Pictures do not belong in the copy; quote every entry below exactly.

++++ Raw records

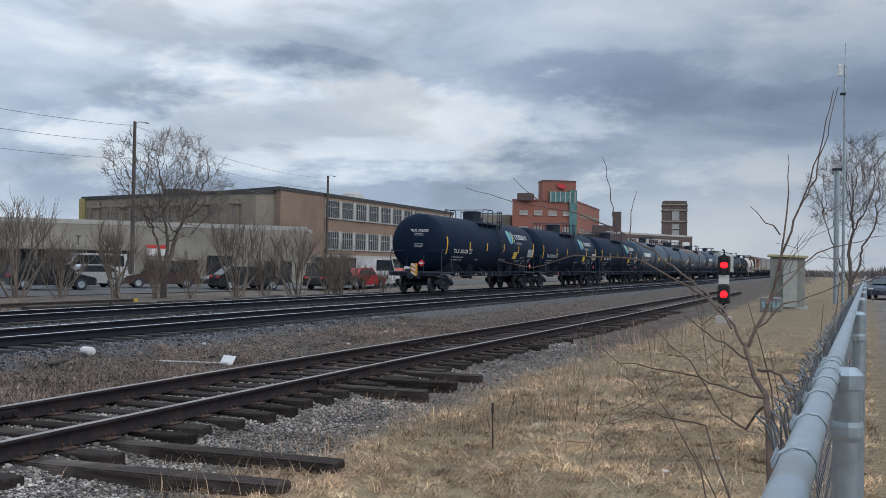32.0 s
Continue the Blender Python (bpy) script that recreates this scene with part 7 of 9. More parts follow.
# ---- dead grass ----
def blades(x, y, h, lean, width, seed, zoff=0.0):
    """Thin two-part blades; lean 0 stands, 1 lies flat."""
    rs2 = np.random.RandomState(seed)
    n = len(x)
    a = rs2.uniform(0, 6.283, n)
    dx, dy = np.cos(a), np.sin(a)
    ln = np.clip(lean * rs2.uniform(0.6, 1.25, n), 0, 1.5)
    z0 = ground_z(x, y) - 0.01 + zoff
    b = np.stack([x, y, z0], 1)
    up, out = h * np.cos(ln), h * np.sin(ln)
    mid = b + np.stack([dx * out * 0.4, dy * out * 0.4, up * 0.6], 1)
    tip = b + np.stack([dx * out, dy * out, up * 0.92 + 0.01], 1)
    sd = np.stack([-dy, dx, np.zeros(n)], 1) * (width * rs2.uniform(0.6, 1.3, n))[:, None]
    V = np.stack([b - sd, b + sd, mid + sd * 0.7, mid - sd * 0.7, tip], 1)
    k = (np.arange(n) * 5)[:, None]
    F = np.concatenate([k + np.array([[0, 1, 2]]), k + np.array([[0, 2, 3]]), k + np.array([[3, 2, 4]])], 0)
    return V.reshape(-1, 3), F


def grass_field(label, x, y, h, lean, width, mat, seed):
    V, F = blades(x, y, h, lean, width, seed)
    return tagged(part("dead_grass", raw_mesh("dead_grass", V, F), mat), label, "grass", kind="stuff")


def patchy(x, y, seed, cut):
    return wave(x * 1.3 + seed, y * 1.7 - seed) + 0.5 * wave(x * 3.1, y * 2.9 + seed) > cut


def turf(n, seed, cut, label, mat, h0, h1, lean, w):
    x = spread_x(n, -34, 34, 2, 0.45)
    y = rs.uniform(-0.2, 1, n) * 5.2 - 0.095 * np.maximum(x, 0)
    k = (y < y_s(x) - 2.45 + 0.5 * wave(x, y)) & (y > -0.25 - 0.095 * x) & patchy(x, y, seed, cut)
    grass_field(label, x[k], y[k], rs.uniform(h0, h1, k.sum()), np.full(k.sum(), lean), w, mat, 11 + seed)


turf(60000, 1, -0.6, "matted straw-coloured dead grass", M["straw"], 0.08, 0.26, 1.38, 0.0024)
turf(46000, 2, 0.0, "brown rotted dead grass in patches", M["weed_brown"], 0.07, 0.22, 1.38, 0.0024)


def tufts(n, per, lo, hi, mid, label, mat, seed, cut):
    """Matted tufts: the blades of each lean one way and lie over the next."""
    r = np.random.RandomState(seed)
    x = np.where(r.rand(n) < 0.6, r.normal(mid, 6.0, n), r.uniform(lo, hi, n))
    y = r.rand(n) ** 1.25 * 5.4 - 0.3 - 0.095 * np.maximum(x, 0)
    k = (x > lo) & (x < hi) & (y < y_s(x) - 2.6 + 0.5 * wave(x, y)) & (y > -0.2 - 0.095 * x) & patchy(x, y, seed, cut)
    x, y = x[k], y[k]
    m = len(x)
    way, rad = r.uniform(0, 6.283, m), r.uniform(0.04, 0.13, m)
    t = np.repeat(np.arange(m), per)
    a, q = r.uniform(0, 6.283, m * per), np.sqrt(r.rand(m * per))
    bx, by = x[t] + rad[t] * q * np.cos(a), y[t] + rad[t] * q * np.sin(a)
    d = way[t] + r.normal(0, 0.55, m * per)
    h = r.uniform(0.06, 0.2, m * per)
    lean = np.clip(r.normal(1.38, 0.14, m * per), 0.6, 1.53)
    z0 = ground_z(bx, by) - 0.005
    o, u = h * np.sin(lean), h * np.cos(lean)
    b = np.stack([bx, by, z0], 1)
    c, s2 = np.cos(d), np.sin(d)
    midp = b + np.stack([c * o * 0.5, s2 * o * 0.5, u * 0.75 + 0.012], 1)
    tip = b + np.stack([c * o, s2 * o, u * 0.8 + 0.006], 1)
    sd = np.stack([-s2, c, np.zeros_like(c)], 1) * r.uniform(0.0012, 0.0026, m * per)[:, None]
    V = np.stack([b - sd, b + sd, midp + sd, midp - sd, tip], 1)
    f = (np.arange(m * per) * 5)[:, None]
    F = np.concatenate([f + np.array([[0, 1, 2]]), f + np.array([[0, 2, 3]]), f + np.array([[3, 2, 4]])], 0)
    return tagged(part("dead_grass", raw_mesh("dead_grass", V.reshape(-1, 3), F), mat), label, "grass", kind="stuff")


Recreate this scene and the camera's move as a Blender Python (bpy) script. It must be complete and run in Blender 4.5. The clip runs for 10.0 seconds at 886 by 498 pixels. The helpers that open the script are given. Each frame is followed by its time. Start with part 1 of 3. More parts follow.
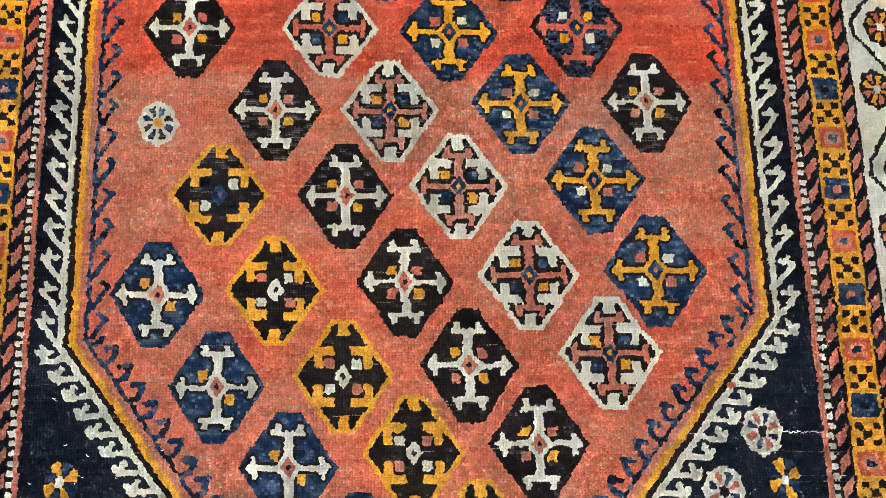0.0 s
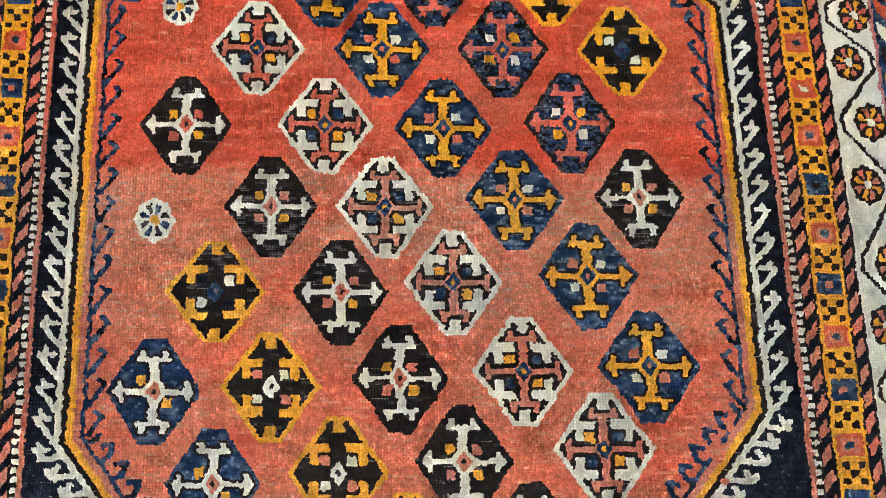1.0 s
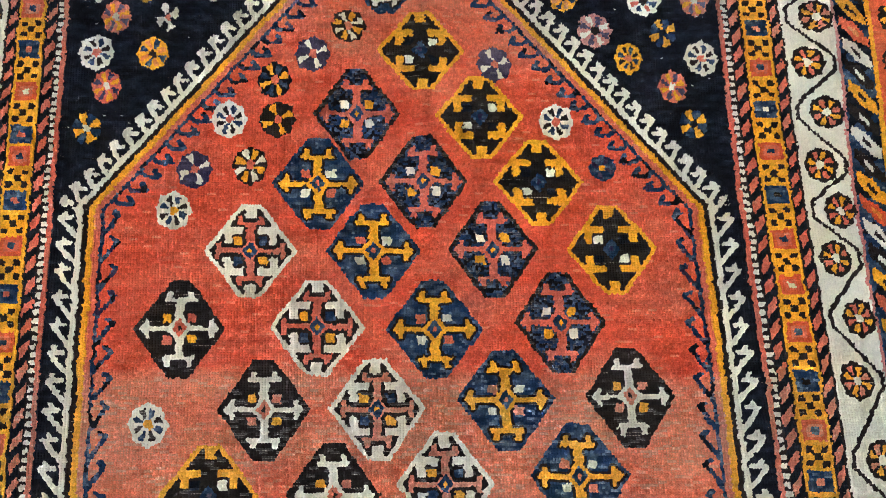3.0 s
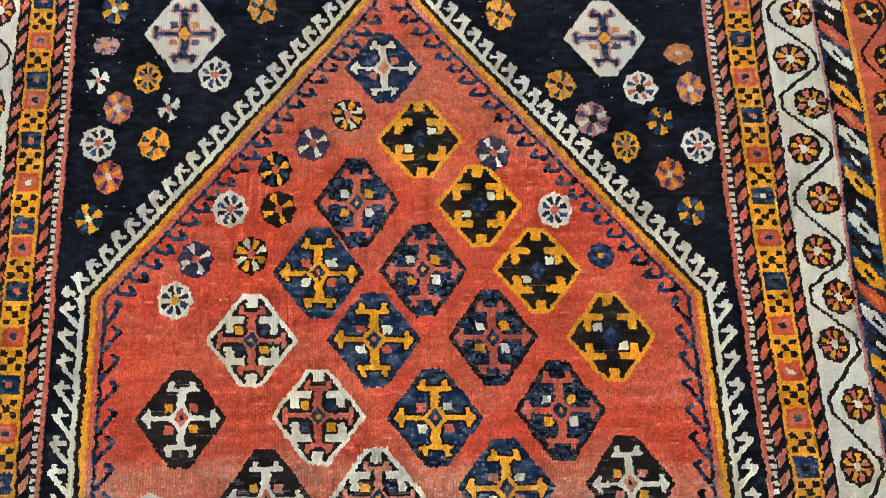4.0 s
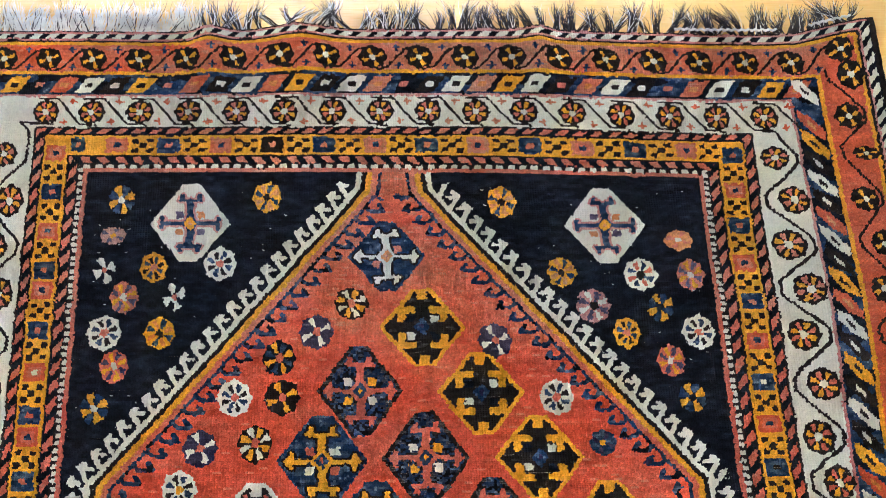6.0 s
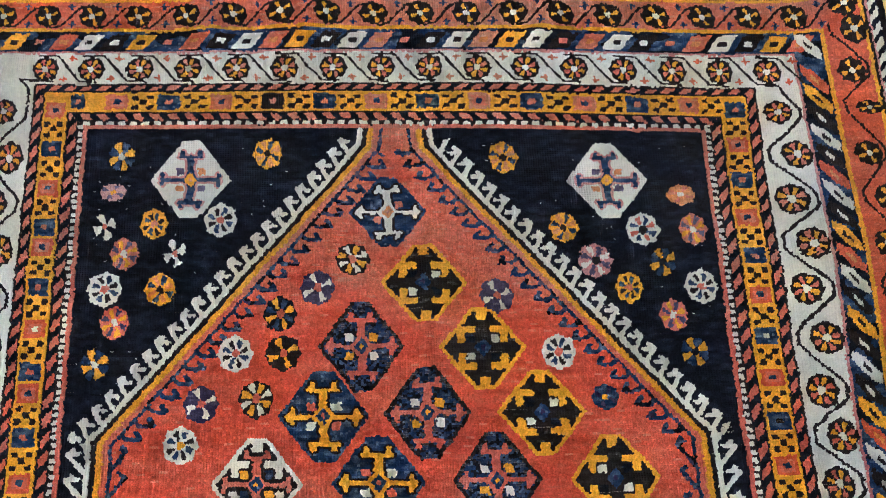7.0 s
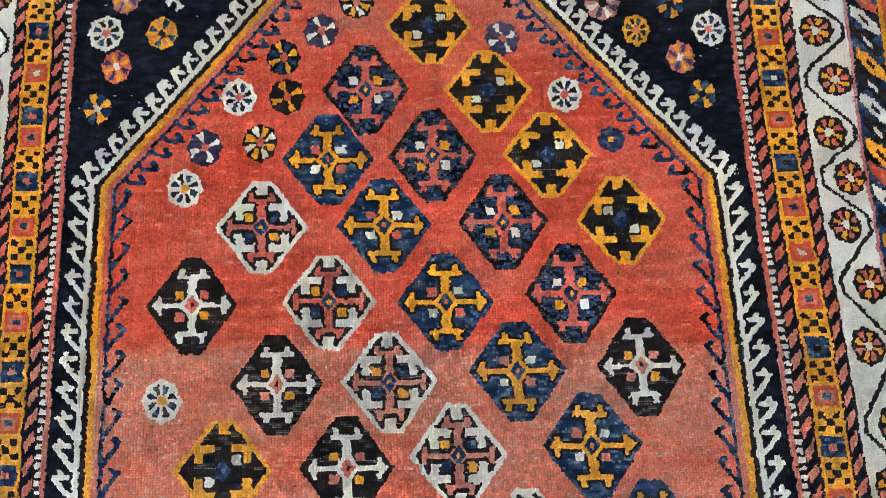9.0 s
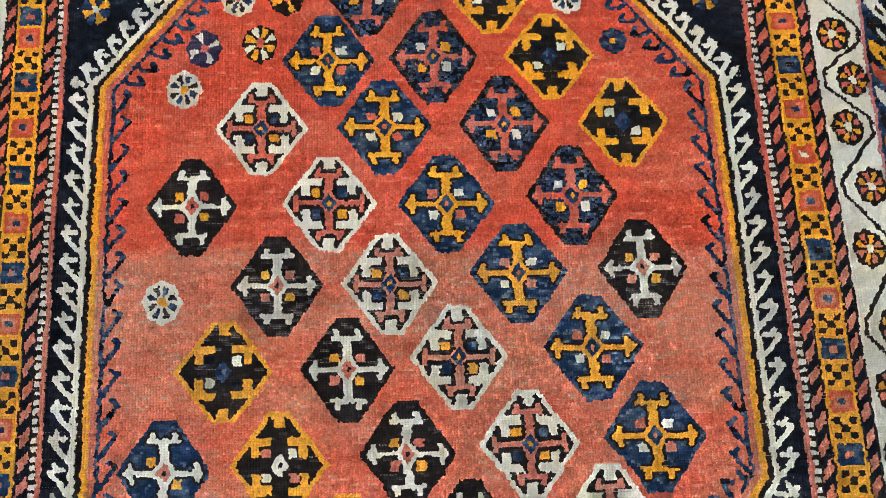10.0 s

++++++++

**Expected answer:**
32.0 s
Continue the Blender Python (bpy) script that recreates this scene with part 7 of 9. More parts follow.
# ---- dead grass ----
def blades(x, y, h, lean, width, seed, zoff=0.0):
    """Thin two-part blades; lean 0 stands, 1 lies flat."""
    rs2 = np.random.RandomState(seed)
    n = len(x)
    a = rs2.uniform(0, 6.283, n)
    dx, dy = np.cos(a), np.sin(a)
    ln = np.clip(lean * rs2.uniform(0.6, 1.25, n), 0, 1.5)
    z0 = ground_z(x, y) - 0.01 + zoff
    b = np.stack([x, y, z0], 1)
    up, out = h * np.cos(ln), h * np.sin(ln)
    mid = b + np.stack([dx * out * 0.4, dy * out * 0.4, up * 0.6], 1)
    tip = b + np.stack([dx * out, dy * out, up * 0.92 + 0.01], 1)
    sd = np.stack([-dy, dx, np.zeros(n)], 1) * (width * rs2.uniform(0.6, 1.3, n))[:, None]
    V = np.stack([b - sd, b + sd, mid + sd * 0.7, mid - sd * 0.7, tip], 1)
    k = (np.arange(n) * 5)[:, None]
    F = np.concatenate([k + np.array([[0, 1, 2]]), k + np.array([[0, 2, 3]]), k + np.array([[3, 2, 4]])], 0)
    return V.reshape(-1, 3), F


def grass_field(label, x, y, h, lean, width, mat, seed):
    V, F = blades(x, y, h, lean, width, seed)
    return tagged(part("dead_grass", raw_mesh("dead_grass", V, F), mat), label, "grass", kind="stuff")


def patchy(x, y, seed, cut):
    return wave(x * 1.3 + seed, y * 1.7 - seed) + 0.5 * wave(x * 3.1, y * 2.9 + seed) > cut


def turf(n, seed, cut, label, mat, h0, h1, lean, w):
    x = spread_x(n, -34, 34, 2, 0.45)
    y = rs.uniform(-0.2, 1, n) * 5.2 - 0.095 * np.maximum(x, 0)
    k = (y < y_s(x) - 2.45 + 0.5 * wave(x, y)) & (y > -0.25 - 0.095 * x) & patchy(x, y, seed, cut)
    grass_field(label, x[k], y[k], rs.uniform(h0, h1, k.sum()), np.full(k.sum(), lean), w, mat, 11 + seed)


turf(60000, 1, -0.6, "matted straw-coloured dead grass", M["straw"], 0.08, 0.26, 1.38, 0.0024)
turf(46000, 2, 0.0, "brown rotted dead grass in patches", M["weed_brown"], 0.07, 0.22, 1.38, 0.0024)


def tufts(n, per, lo, hi, mid, label, mat, seed, cut):
    """Matted tufts: the blades of each lean one way and lie over the next."""
    r = np.random.RandomState(seed)
    x = np.where(r.rand(n) < 0.6, r.normal(mid, 6.0, n), r.uniform(lo, hi, n))
    y = r.rand(n) ** 1.25 * 5.4 - 0.3 - 0.095 * np.maximum(x, 0)
    k = (x > lo) & (x < hi) & (y < y_s(x) - 2.6 + 0.5 * wave(x, y)) & (y > -0.2 - 0.095 * x) & patchy(x, y, seed, cut)
    x, y = x[k], y[k]
    m = len(x)
    way, rad = r.uniform(0, 6.283, m), r.uniform(0.04, 0.13, m)
    t = np.repeat(np.arange(m), per)
    a, q = r.uniform(0, 6.283, m * per), np.sqrt(r.rand(m * per))
    bx, by = x[t] + rad[t] * q * np.cos(a), y[t] + rad[t] * q * np.sin(a)
    d = way[t] + r.normal(0, 0.55, m * per)
    h = r.uniform(0.06, 0.2, m * per)
    lean = np.clip(r.normal(1.38, 0.14, m * per), 0.6, 1.53)
    z0 = ground_z(bx, by) - 0.005
    o, u = h * np.sin(lean), h * np.cos(lean)
    b = np.stack([bx, by, z0], 1)
    c, s2 = np.cos(d), np.sin(d)
    midp = b + np.stack([c * o * 0.5, s2 * o * 0.5, u * 0.75 + 0.012], 1)
    tip = b + np.stack([c * o, s2 * o, u * 0.8 + 0.006], 1)
    sd = np.stack([-s2, c, np.zeros_like(c)], 1) * r.uniform(0.0012, 0.0026, m * per)[:, None]
    V = np.stack([b - sd, b + sd, midp + sd, midp - sd, tip], 1)
    f = (np.arange(m * per) * 5)[:, None]
    F = np.concatenate([f + np.array([[0, 1, 2]]), f + np.array([[0, 2, 3]]), f + np.array([[3, 2, 4]])], 0)
    return tagged(part("dead_grass", raw_mesh("dead_grass", V.reshape(-1, 3), F), mat), label, "grass", kind="stuff")


Recreate this scene and the camera's move as a Blender Python (bpy) script. It must be complete and run in Blender 4.5. The clip runs for 10.0 seconds at 886 by 498 pixels. The helpers that open the script are given. Each frame is followed by its time. Start with part 1 of 3. More parts follow.
0.0 s
1.0 s
3.0 s
4.0 s
6.0 s
7.0 s
9.0 s
10.0 s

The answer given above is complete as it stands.